SEVerA：自演进智能体的可验证合成

摘要

近期研究表明，自演进大语言模型智能体在程序修复和科学发现等任务中展现出卓越效能。该范式下，规划器大模型通过综合调用包含大语言模型在内的参数化模型来构建智能体程序，这些参数化模型会针对具体任务进行调优以提升性能。然而现有自演进智能体框架缺乏对安全性与正确性的形式化保证。由于此类程序常需在未见输入上自主执行，这种保证缺失引发了可靠性与安全性的担忧。我们将智能体代码生成构建为约束学习问题，将硬性形式规约与捕捉任务效用的软性目标相结合。提出形式化守护生成模型（FGGM），使规划器大语言模型能够使用一阶逻辑为每个生成模型调用指定形式化输出契约。每个FGGM调用将底层模型封装在带有可验证回退机制的拒绝采样器中，确保所有返回输出在任何输入和参数设置下均满足契约要求。基于FGGM，我们提出三阶段框架SEVerA（自演进可验证智能体）：搜索阶段合成包含FGGM调用的候选参数化程序；验证阶段针对所有参数值证明程序满足硬约束的正确性，将问题简化为无约束学习；学习阶段采用基于梯度的可扩展优化（包括GRPO式微调）来提升软性目标同时保持正确性。我们在Dafny程序验证、符号数学合成及策略合规的智能体工具使用（τ^2-bench）任务上评估SEVerA。在所有任务中，SEVerA在实现零约束违反的同时，性能优于无约束和SOTA基线方法，表明形式化行为约束不仅能保证正确性，还能引导合成过程生成更高质量的智能体。

English

Recent advances have shown the effectiveness of self-evolving LLM agents on tasks such as program repair and scientific discovery.
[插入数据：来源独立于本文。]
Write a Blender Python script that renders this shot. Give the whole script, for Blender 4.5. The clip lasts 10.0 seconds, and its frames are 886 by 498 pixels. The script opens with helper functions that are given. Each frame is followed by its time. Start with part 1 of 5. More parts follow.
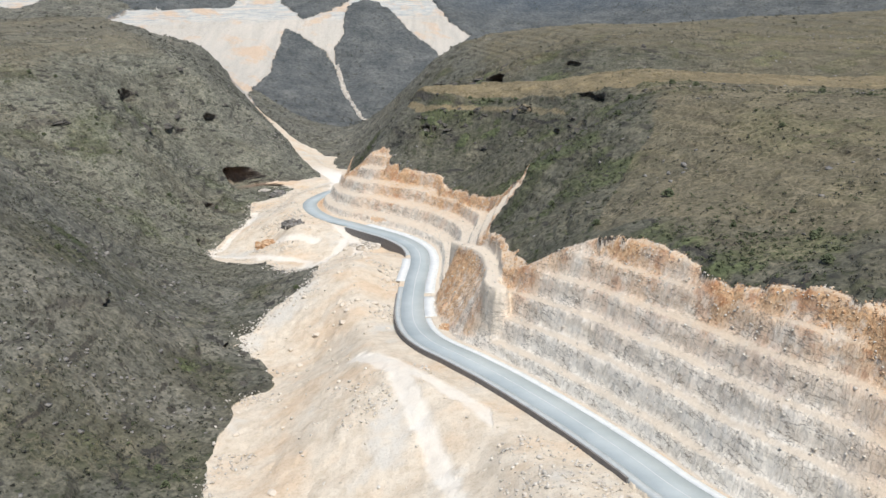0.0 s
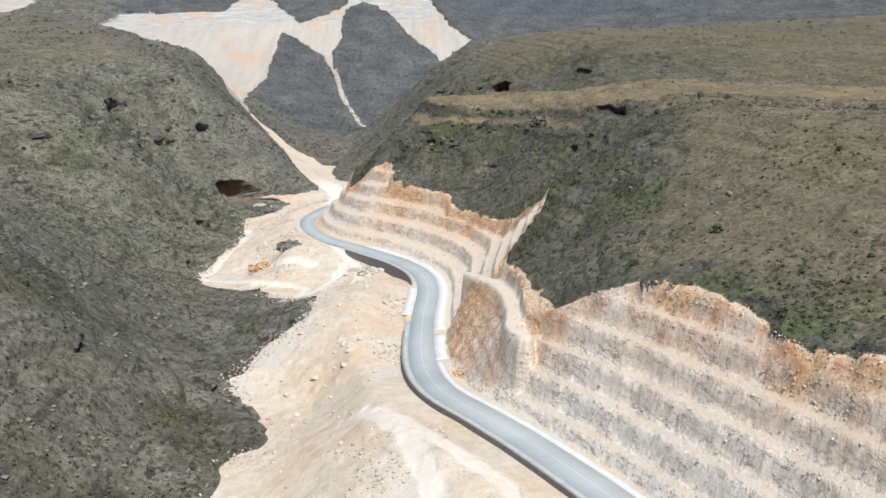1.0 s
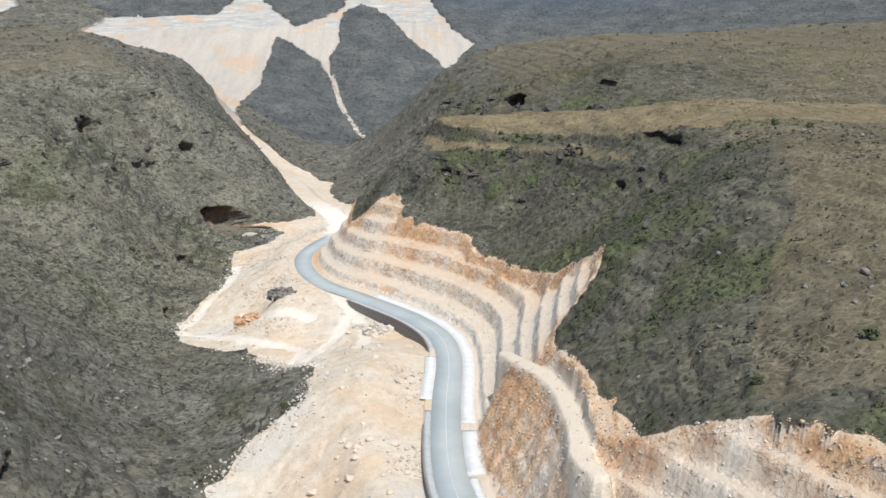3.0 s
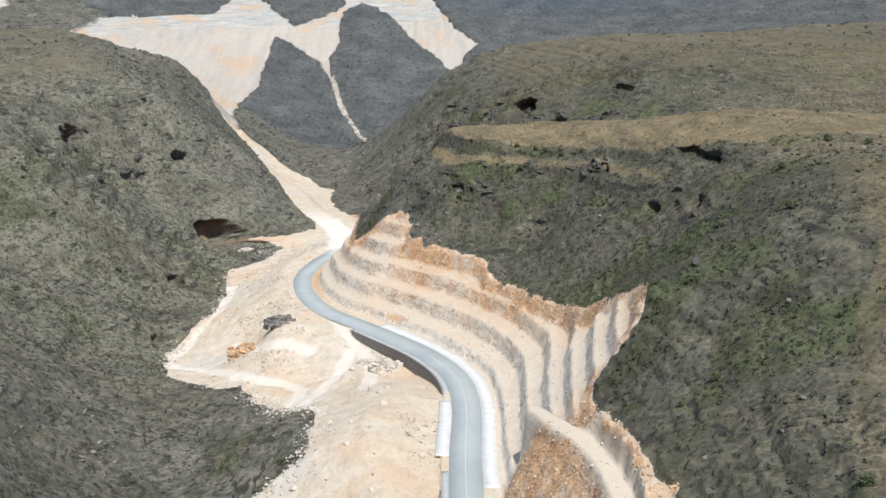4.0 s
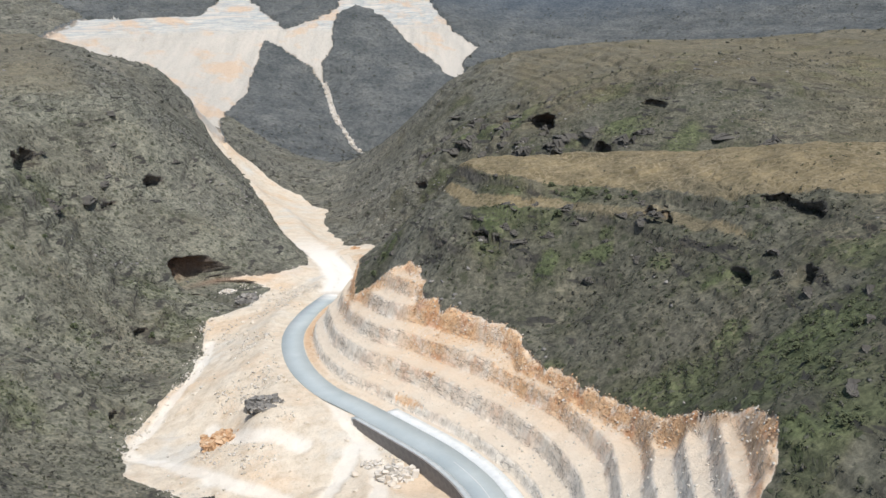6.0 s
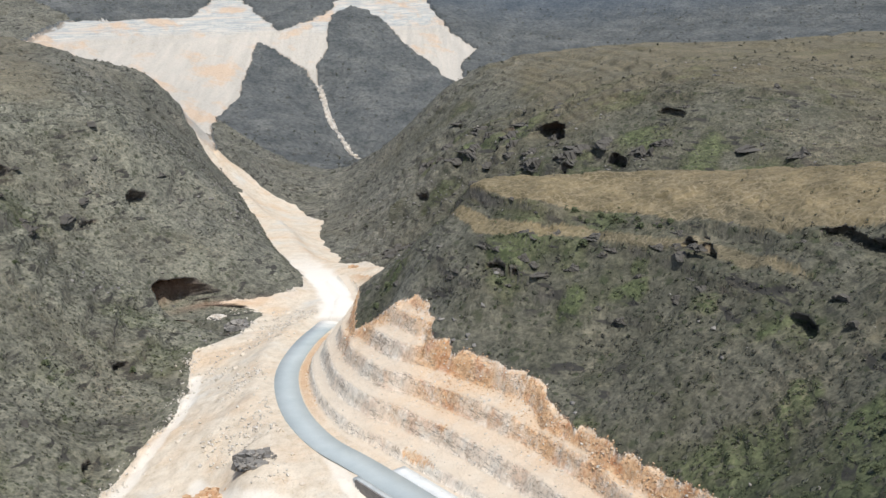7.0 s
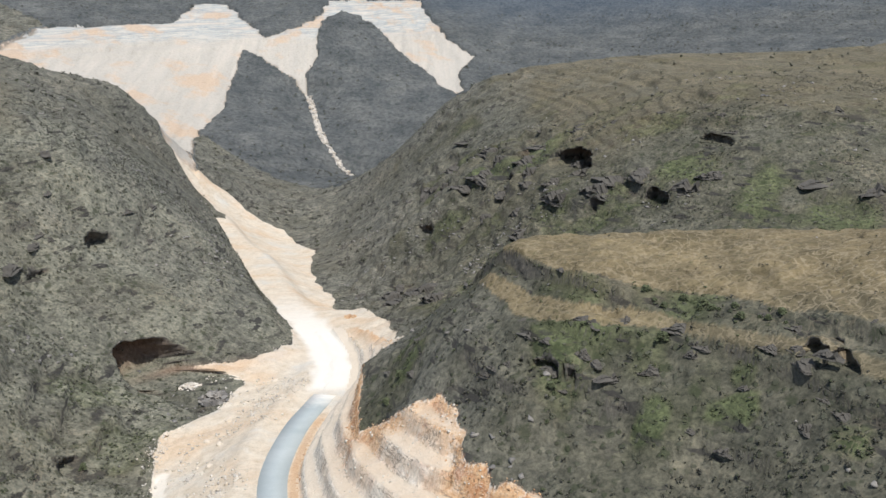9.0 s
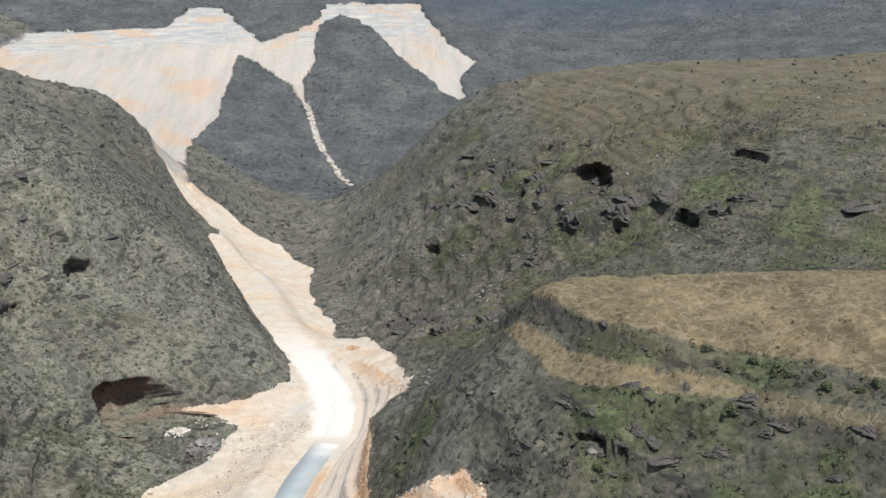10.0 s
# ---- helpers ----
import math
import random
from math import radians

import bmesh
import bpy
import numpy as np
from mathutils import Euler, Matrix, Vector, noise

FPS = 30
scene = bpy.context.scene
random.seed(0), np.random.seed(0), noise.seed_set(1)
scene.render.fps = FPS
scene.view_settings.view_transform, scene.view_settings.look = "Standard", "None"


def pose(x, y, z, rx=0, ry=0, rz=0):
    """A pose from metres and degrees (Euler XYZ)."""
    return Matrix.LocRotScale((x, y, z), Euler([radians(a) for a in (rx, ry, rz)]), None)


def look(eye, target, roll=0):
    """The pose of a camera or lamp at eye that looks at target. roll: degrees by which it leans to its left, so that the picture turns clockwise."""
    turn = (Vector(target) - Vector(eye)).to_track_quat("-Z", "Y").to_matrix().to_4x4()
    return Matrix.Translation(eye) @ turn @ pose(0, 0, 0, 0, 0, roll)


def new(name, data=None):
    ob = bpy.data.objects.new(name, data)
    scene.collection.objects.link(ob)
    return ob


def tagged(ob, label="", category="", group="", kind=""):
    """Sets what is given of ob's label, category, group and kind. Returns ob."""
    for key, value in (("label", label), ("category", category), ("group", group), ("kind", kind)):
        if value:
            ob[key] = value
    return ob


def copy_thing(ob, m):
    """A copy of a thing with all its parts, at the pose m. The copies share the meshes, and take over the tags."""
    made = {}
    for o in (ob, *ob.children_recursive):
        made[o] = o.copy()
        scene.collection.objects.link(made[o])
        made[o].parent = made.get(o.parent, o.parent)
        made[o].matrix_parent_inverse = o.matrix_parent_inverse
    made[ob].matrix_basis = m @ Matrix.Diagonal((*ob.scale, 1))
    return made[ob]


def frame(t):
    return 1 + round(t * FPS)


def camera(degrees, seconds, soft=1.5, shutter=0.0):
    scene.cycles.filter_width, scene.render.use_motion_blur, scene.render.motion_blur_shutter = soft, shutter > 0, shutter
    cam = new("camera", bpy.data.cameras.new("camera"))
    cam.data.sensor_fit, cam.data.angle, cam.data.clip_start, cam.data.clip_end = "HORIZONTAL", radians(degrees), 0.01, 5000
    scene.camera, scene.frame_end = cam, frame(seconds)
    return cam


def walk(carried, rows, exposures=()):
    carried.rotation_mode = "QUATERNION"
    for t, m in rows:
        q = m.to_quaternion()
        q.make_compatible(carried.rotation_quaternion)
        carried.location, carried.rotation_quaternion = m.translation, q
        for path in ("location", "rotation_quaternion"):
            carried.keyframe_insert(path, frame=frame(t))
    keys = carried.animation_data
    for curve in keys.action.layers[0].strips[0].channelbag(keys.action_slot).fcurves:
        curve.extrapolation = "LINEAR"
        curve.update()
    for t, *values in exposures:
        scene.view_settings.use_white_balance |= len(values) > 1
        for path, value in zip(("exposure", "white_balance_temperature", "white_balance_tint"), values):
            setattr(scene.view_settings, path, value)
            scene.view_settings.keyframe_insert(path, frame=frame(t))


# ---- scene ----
cam = camera(49.4, 10.0)
METRES, EYE, TILT, LEAN, TURN = 300.0, 100.0, -17.0, 0.0, 0.0
ROWS = [
    (0.0, 0.0, 0.0, 0.0, 0.0, 0.0, -0.0),
    (0.5, -0.0063, 0.0475, 0.0144, -0.11, 0.1, 0.03),
    (1.0, -0.0134, 0.0956, 0.0289, -0.15, 0.13, 0.07),
    (1.5, -0.02, 0.1421, 0.0432, -0.19, 0.22, 0.14),
    (2.0, -0.0262, 0.1897, 0.0577, -0.25, 0.28, 0.1),
    (2.5, -0.0321, 0.2366, 0.0717, -0.32, 0.24, 0.13),
    (4.0, -0.0507, 0.3786, 0.1144, -0.36, 0.03, 0.31),
    (4.5, -0.0572, 0.4269, 0.129, -0.4, 0.06, 0.29),
    (5.0, -0.0633, 0.4747, 0.1435, -0.52, 0.07, 0.3),
    (5.5, -0.0692, 0.5226, 0.158, -0.68, 0.04, 0.32),
    (7.0, -0.0874, 0.6639, 0.2011, -1.16, -0.03, 0.51),
    (7.5, -0.0933, 0.7113, 0.2155, -1.31, 0.0, 0.51),
    (8.0, -0.0996, 0.7593, 0.23, -1.46, 0.07, 0.5),
    (8.5, -0.1056, 0.8065, 0.2445, -1.61, 0.08, 0.54),
    (9.0, -0.1115, 0.8547, 0.2591, -1.83, 0.12, 0.62),
    (9.5, -0.1177, 0.9022, 0.2737, -1.93, 0.16, 0.73),
    (10.0, -0.1239, 0.9496, 0.288, -2.01, 0.24, 0.74),
]
walk(cam, [(t, pose(0, 0, EYE, TILT, LEAN, TURN) @ pose(METRES * x, METRES * y, METRES * z, 90 + pitch, roll, yaw)) for t, x, y, z, yaw, pitch, roll in ROWS])

# ---- world, sun, exposure ----
SUN_EL, SUN_AZ = 65.0, 162.0      # degrees; azimuth clockwise from +y
world = bpy.data.worlds.new("world")
scene.world = world
world.use_nodes = True
wn = world.node_tree.nodes
sky = wn.new("ShaderNodeTexSky")
sky.sky_type, sky.sun_disc = "NISHITA", False
sky.sun_elevation, sky.sun_rotation = radians(SUN_EL), radians(SUN_AZ)
sky.air_density, sky.dust_density = 1.0, 1.5
world.node_tree.links.new(sky.outputs[0], wn["Background"].inputs[0])
wn["Background"].inputs[1].default_value = 0.135
sun = new("sun", bpy.data.lights.new("sun", "SUN"))
sun.data.energy, sun.data.angle, sun.data.color = 4.3, radians(0.5), (0.99, 0.972, 0.945)
_d = Vector((math.sin(radians(SUN_AZ)) * math.cos(radians(SUN_EL)), math.cos(radians(SUN_AZ)) * math.cos(radians(SUN_EL)), math.sin(radians(SUN_EL))))
sun.matrix_world = look(_d * 600 + Vector((0, 400, 0)), (0, 400, 0))
scene.view_settings.exposure = 0.0

# ---- landform ----
def value_noise(x, y, seed):
    """Smooth noise in -1..1 over arrays."""
    xi, yi = np.floor(x).astype(np.int64), np.floor(y).astype(np.int64)
    fx, fy = x - xi, y - yi
    fx, fy = fx * fx * fx * (fx * (fx * 6 - 15) + 10), fy * fy * fy * (fy * (fy * 6 - 15) + 10)

    def corner(i, j):
        h = (i * 374761393 + j * 668265263 + seed * 974711) & 0x7FFFFFFF
        h = ((h ^ (h >> 13)) * 1274126177) & 0x7FFFFFFF
        return ((h ^ (h >> 16)) & 0xFFFF) / 32767.5 - 1.0

    a = corner(xi, yi) * (1 - fx) + corner(xi + 1, yi) * fx
    b = corner(xi, yi + 1) * (1 - fx) + corner(xi + 1, yi + 1) * fx
    return a * (1 - fy) + b * fy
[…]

In this paradigm, a planner LLM synthesizes an agent program that invokes parametric models, including LLMs, which are then tuned per task to improve performance. However, existing self-evolving agent frameworks provide no formal guarantees of safety or correctness. Because such programs are often executed autonomously on unseen inputs, this lack of guarantees raises reliability and security concerns. We formulate agentic code generation as a constrained learning problem, combining hard formal specifications with soft objectives capturing task utility. We introduce Formally Guarded Generative Models (FGGM), which allow the planner LLM to specify a formal output contract for each generative model call using first-order logic. Each FGGM call wraps the underlying model in a rejection sampler with a verified fallback, ensuring every returned output satisfies the contract for any input and parameter setting. Building on FGGM, we present SEVerA (Self-Evolving Verified Agents), a three-stage framework: Search synthesizes candidate parametric programs containing FGGM calls; Verification proves correctness with respect to hard constraints for all parameter values, reducing the problem to unconstrained learning; and Learning applies scalable gradient-based optimization, including GRPO-style fine-tuning, to improve the soft objective while preserving correctness. We evaluate SEVerA on Dafny program verification, symbolic math synthesis, and policy-compliant agentic tool use (τ^2-bench). Across tasks, SEVerA achieves zero constraint violations while improving performance over unconstrained and SOTA baselines, showing that formal behavioral constraints not only guarantee correctness but also steer synthesis toward higher-quality agents.